┏━━

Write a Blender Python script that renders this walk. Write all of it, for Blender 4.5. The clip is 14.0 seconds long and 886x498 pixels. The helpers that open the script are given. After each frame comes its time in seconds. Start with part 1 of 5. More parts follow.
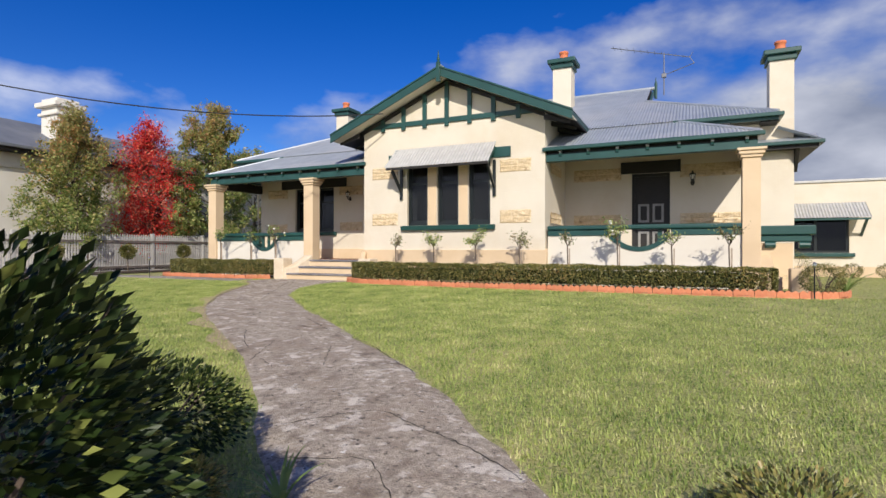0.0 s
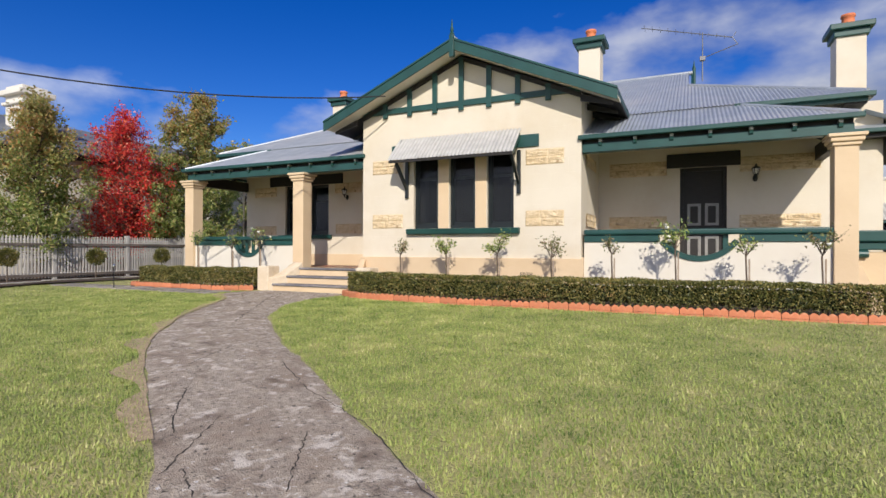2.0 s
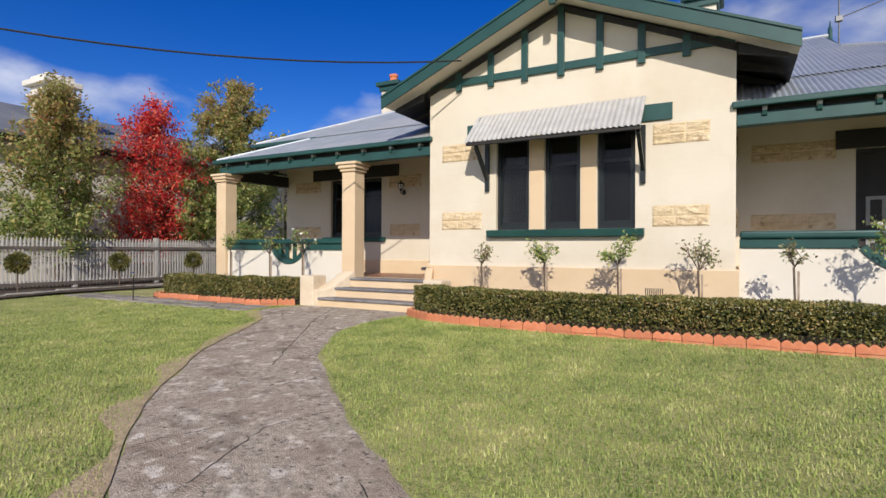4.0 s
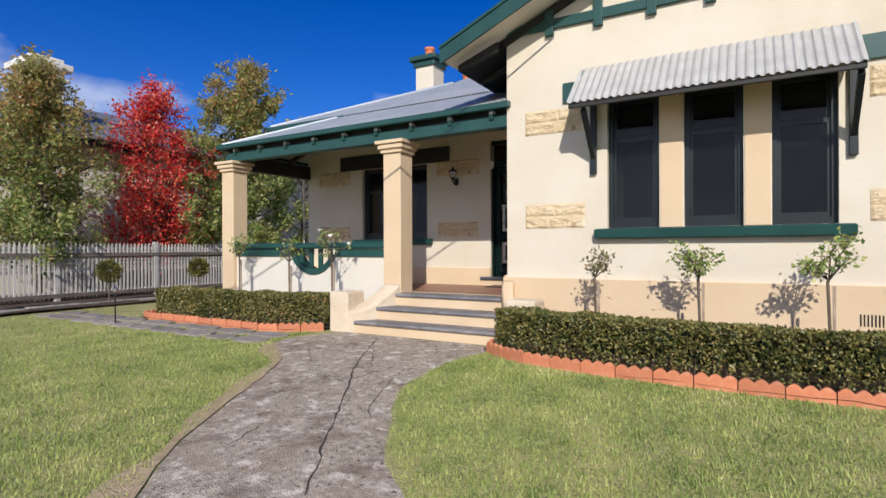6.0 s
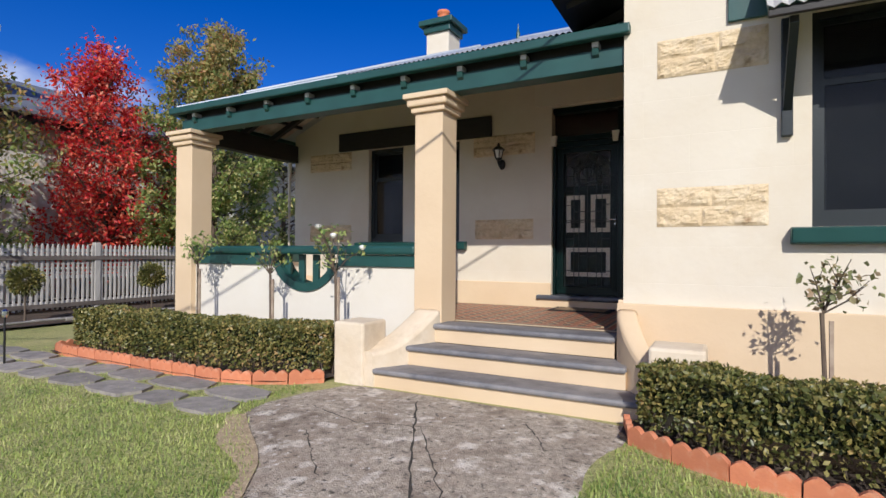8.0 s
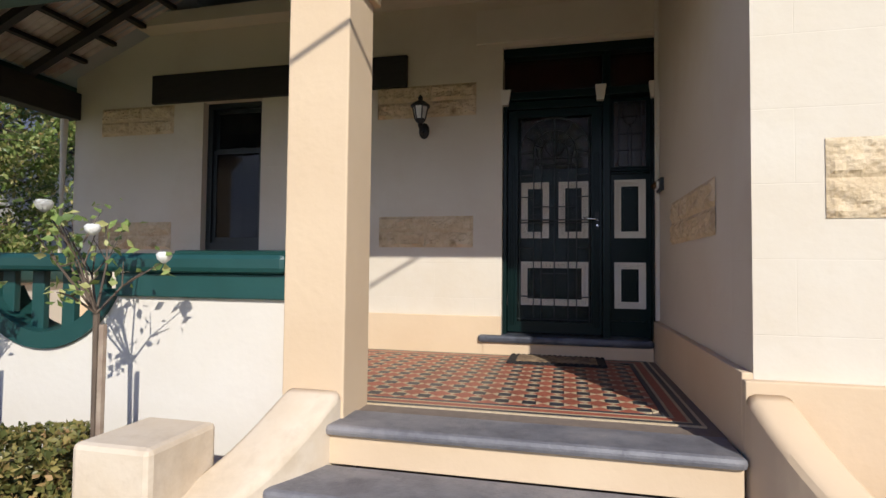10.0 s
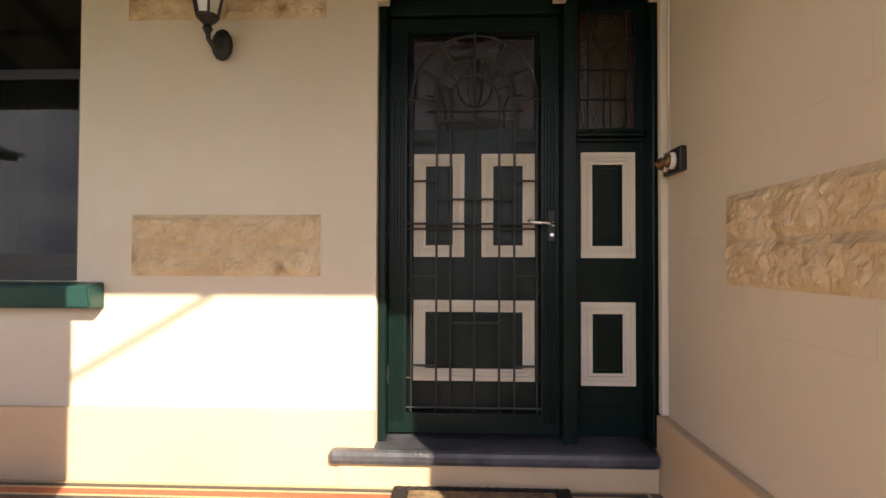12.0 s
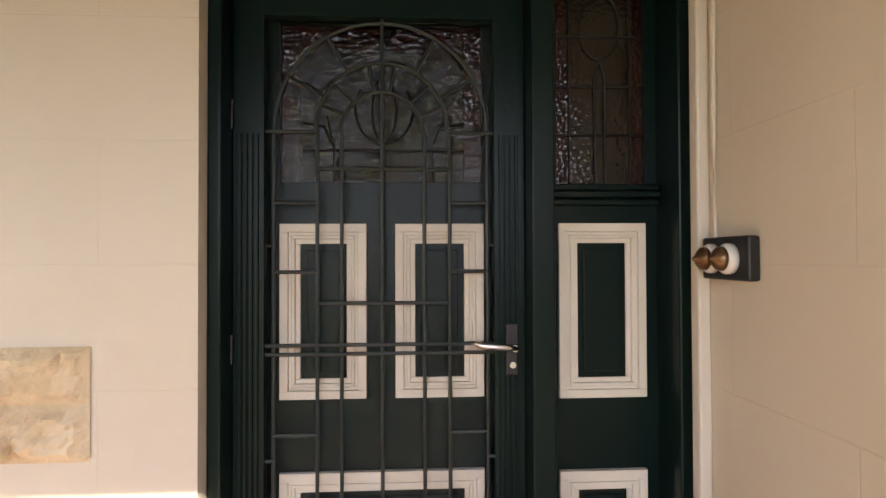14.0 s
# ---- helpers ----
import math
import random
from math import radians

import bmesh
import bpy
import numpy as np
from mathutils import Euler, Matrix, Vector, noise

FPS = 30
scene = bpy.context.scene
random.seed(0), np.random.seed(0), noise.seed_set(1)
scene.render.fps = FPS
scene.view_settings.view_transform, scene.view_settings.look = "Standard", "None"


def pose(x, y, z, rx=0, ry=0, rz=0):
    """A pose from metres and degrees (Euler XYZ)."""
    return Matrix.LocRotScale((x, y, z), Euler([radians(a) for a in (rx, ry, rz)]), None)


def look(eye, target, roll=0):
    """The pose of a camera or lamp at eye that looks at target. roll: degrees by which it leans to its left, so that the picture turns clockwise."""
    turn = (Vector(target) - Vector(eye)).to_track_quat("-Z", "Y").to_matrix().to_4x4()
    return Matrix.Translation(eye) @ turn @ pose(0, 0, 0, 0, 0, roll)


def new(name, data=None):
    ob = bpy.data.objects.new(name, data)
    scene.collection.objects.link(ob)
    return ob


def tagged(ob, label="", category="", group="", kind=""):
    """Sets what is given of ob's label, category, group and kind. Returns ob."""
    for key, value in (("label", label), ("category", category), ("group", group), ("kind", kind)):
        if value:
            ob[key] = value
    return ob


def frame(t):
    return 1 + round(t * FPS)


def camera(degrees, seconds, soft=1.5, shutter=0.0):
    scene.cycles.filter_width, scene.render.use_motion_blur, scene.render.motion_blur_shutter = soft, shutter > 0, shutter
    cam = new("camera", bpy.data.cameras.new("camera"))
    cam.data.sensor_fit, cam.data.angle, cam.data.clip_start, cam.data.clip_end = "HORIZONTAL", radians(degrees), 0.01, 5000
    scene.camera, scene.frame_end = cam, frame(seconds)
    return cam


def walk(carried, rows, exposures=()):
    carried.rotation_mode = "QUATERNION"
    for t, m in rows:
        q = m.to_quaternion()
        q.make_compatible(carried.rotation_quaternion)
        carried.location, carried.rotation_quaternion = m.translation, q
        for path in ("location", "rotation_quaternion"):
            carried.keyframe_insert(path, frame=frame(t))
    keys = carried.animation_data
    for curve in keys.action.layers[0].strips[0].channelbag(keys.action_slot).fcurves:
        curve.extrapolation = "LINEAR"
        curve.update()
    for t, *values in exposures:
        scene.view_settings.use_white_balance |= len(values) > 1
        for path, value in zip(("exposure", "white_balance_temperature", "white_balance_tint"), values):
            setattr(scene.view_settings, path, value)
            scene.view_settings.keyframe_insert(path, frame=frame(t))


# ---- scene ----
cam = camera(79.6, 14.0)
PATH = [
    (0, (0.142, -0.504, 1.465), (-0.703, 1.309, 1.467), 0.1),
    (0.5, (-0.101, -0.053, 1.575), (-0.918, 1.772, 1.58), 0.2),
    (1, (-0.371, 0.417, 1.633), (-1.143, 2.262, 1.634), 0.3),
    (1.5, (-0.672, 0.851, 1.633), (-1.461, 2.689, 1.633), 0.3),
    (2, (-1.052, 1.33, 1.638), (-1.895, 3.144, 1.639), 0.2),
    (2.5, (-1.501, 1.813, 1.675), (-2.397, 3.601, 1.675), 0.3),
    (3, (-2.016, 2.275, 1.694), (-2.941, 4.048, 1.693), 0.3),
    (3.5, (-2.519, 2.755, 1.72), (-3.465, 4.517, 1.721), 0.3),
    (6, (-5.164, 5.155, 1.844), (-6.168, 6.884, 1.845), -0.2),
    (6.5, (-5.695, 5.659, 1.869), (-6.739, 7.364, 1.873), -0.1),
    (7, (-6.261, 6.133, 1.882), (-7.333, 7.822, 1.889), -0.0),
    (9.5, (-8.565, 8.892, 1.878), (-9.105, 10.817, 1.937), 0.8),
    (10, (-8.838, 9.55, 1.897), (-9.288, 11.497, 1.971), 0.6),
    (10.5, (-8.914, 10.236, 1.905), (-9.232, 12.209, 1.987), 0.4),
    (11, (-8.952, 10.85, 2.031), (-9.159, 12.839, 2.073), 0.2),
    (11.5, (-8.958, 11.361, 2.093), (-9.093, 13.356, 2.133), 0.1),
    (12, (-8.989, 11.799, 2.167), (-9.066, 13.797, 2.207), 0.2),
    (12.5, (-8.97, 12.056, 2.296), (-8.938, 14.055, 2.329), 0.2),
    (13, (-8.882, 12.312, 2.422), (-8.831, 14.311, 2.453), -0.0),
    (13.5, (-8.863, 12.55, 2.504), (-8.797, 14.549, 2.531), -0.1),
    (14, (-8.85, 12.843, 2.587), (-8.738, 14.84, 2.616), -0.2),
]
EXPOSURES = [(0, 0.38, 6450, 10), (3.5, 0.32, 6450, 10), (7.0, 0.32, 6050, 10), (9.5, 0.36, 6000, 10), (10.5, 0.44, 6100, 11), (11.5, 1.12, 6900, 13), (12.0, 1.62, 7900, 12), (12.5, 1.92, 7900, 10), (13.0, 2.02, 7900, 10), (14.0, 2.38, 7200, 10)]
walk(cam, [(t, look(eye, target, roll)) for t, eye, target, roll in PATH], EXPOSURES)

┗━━

- **Your goal**: Write the listing out a second time exactly, dropping all images.

- **Exercise answer**:
Write a Blender Python script that renders this walk. Write all of it, for Blender 4.5. The clip is 14.0 seconds long and 886x498 pixels. The helpers that open the script are given. After each frame comes its time in seconds. Start with part 1 of 5. More parts follow.
0.0 s
2.0 s
4.0 s
6.0 s
8.0 s
10.0 s
12.0 s
14.0 s
# ---- helpers ----
import math
import random
from math import radians

import bmesh
import bpy
import numpy as np
from mathutils import Euler, Matrix, Vector, noise

FPS = 30
scene = bpy.context.scene
random.seed(0), np.random.seed(0), noise.seed_set(1)
scene.render.fps = FPS
scene.view_settings.view_transform, scene.view_settings.look = "Standard", "None"


def pose(x, y, z, rx=0, ry=0, rz=0):
    """A pose from metres and degrees (Euler XYZ)."""
    return Matrix.LocRotScale((x, y, z), Euler([radians(a) for a in (rx, ry, rz)]), None)


def look(eye, target, roll=0):
    """The pose of a camera or lamp at eye that looks at target. roll: degrees by which it leans to its left, so that the picture turns clockwise."""
    turn = (Vector(target) - Vector(eye)).to_track_quat("-Z", "Y").to_matrix().to_4x4()
    return Matrix.Translation(eye) @ turn @ pose(0, 0, 0, 0, 0, roll)


def new(name, data=None):
    ob = bpy.data.objects.new(name, data)
    scene.collection.objects.link(ob)
    return ob


def tagged(ob, label="", category="", group="", kind=""):
    """Sets what is given of ob's label, category, group and kind. Returns ob."""
    for key, value in (("label", label), ("category", category), ("group", group), ("kind", kind)):
        if value:
            ob[key] = value
    return ob


def frame(t):
    return 1 + round(t * FPS)


def camera(degrees, seconds, soft=1.5, shutter=0.0):
    scene.cycles.filter_width, scene.render.use_motion_blur, scene.render.motion_blur_shutter = soft, shutter > 0, shutter
    cam = new("camera", bpy.data.cameras.new("camera"))
    cam.data.sensor_fit, cam.data.angle, cam.data.clip_start, cam.data.clip_end = "HORIZONTAL", radians(degrees), 0.01, 5000
    scene.camera, scene.frame_end = cam, frame(seconds)
    return cam


def walk(carried, rows, exposures=()):
    carried.rotation_mode = "QUATERNION"
    for t, m in rows:
        q = m.to_quaternion()
        q.make_compatible(carried.rotation_quaternion)
        carried.location, carried.rotation_quaternion = m.translation, q
        for path in ("location", "rotation_quaternion"):
            carried.keyframe_insert(path, frame=frame(t))
    keys = carried.animation_data
    for curve in keys.action.layers[0].strips[0].channelbag(keys.action_slot).fcurves:
        curve.extrapolation = "LINEAR"
        curve.update()
    for t, *values in exposures:
        scene.view_settings.use_white_balance |= len(values) > 1
        for path, value in zip(("exposure", "white_balance_temperature", "white_balance_tint"), values):
            setattr(scene.view_settings, path, value)
            scene.view_settings.keyframe_insert(path, frame=frame(t))


# ---- scene ----
cam = camera(79.6, 14.0)
PATH = [
    (0, (0.142, -0.504, 1.465), (-0.703, 1.309, 1.467), 0.1),
    (0.5, (-0.101, -0.053, 1.575), (-0.918, 1.772, 1.58), 0.2),
    (1, (-0.371, 0.417, 1.633), (-1.143, 2.262, 1.634), 0.3),
    (1.5, (-0.672, 0.851, 1.633), (-1.461, 2.689, 1.633), 0.3),
    (2, (-1.052, 1.33, 1.638), (-1.895, 3.144, 1.639), 0.2),
    (2.5, (-1.501, 1.813, 1.675), (-2.397, 3.601, 1.675), 0.3),
    (3, (-2.016, 2.275, 1.694), (-2.941, 4.048, 1.693), 0.3),
    (3.5, (-2.519, 2.755, 1.72), (-3.465, 4.517, 1.721), 0.3),
    (6, (-5.164, 5.155, 1.844), (-6.168, 6.884, 1.845), -0.2),
    (6.5, (-5.695, 5.659, 1.869), (-6.739, 7.364, 1.873), -0.1),
    (7, (-6.261, 6.133, 1.882), (-7.333, 7.822, 1.889), -0.0),
    (9.5, (-8.565, 8.892, 1.878), (-9.105, 10.817, 1.937), 0.8),
    (10, (-8.838, 9.55, 1.897), (-9.288, 11.497, 1.971), 0.6),
    (10.5, (-8.914, 10.236, 1.905), (-9.232, 12.209, 1.987), 0.4),
    (11, (-8.952, 10.85, 2.031), (-9.159, 12.839, 2.073), 0.2),
    (11.5, (-8.958, 11.361, 2.093), (-9.093, 13.356, 2.133), 0.1),
    (12, (-8.989, 11.799, 2.167), (-9.066, 13.797, 2.207), 0.2),
    (12.5, (-8.97, 12.056, 2.296), (-8.938, 14.055, 2.329), 0.2),
    (13, (-8.882, 12.312, 2.422), (-8.831, 14.311, 2.453), -0.0),
    (13.5, (-8.863, 12.55, 2.504), (-8.797, 14.549, 2.531), -0.1),
    (14, (-8.85, 12.843, 2.587), (-8.738, 14.84, 2.616), -0.2),
]
EXPOSURES = [(0, 0.38, 6450, 10), (3.5, 0.32, 6450, 10), (7.0, 0.32, 6050, 10), (9.5, 0.36, 6000, 10), (10.5, 0.44, 6100, 11), (11.5, 1.12, 6900, 13), (12.0, 1.62, 7900, 12), (12.5, 1.92, 7900, 10), (13.0, 2.02, 7900, 10), (14.0, 2.38, 7200, 10)]
walk(cam, [(t, look(eye, target, roll)) for t, eye, target, roll in PATH], EXPOSURES)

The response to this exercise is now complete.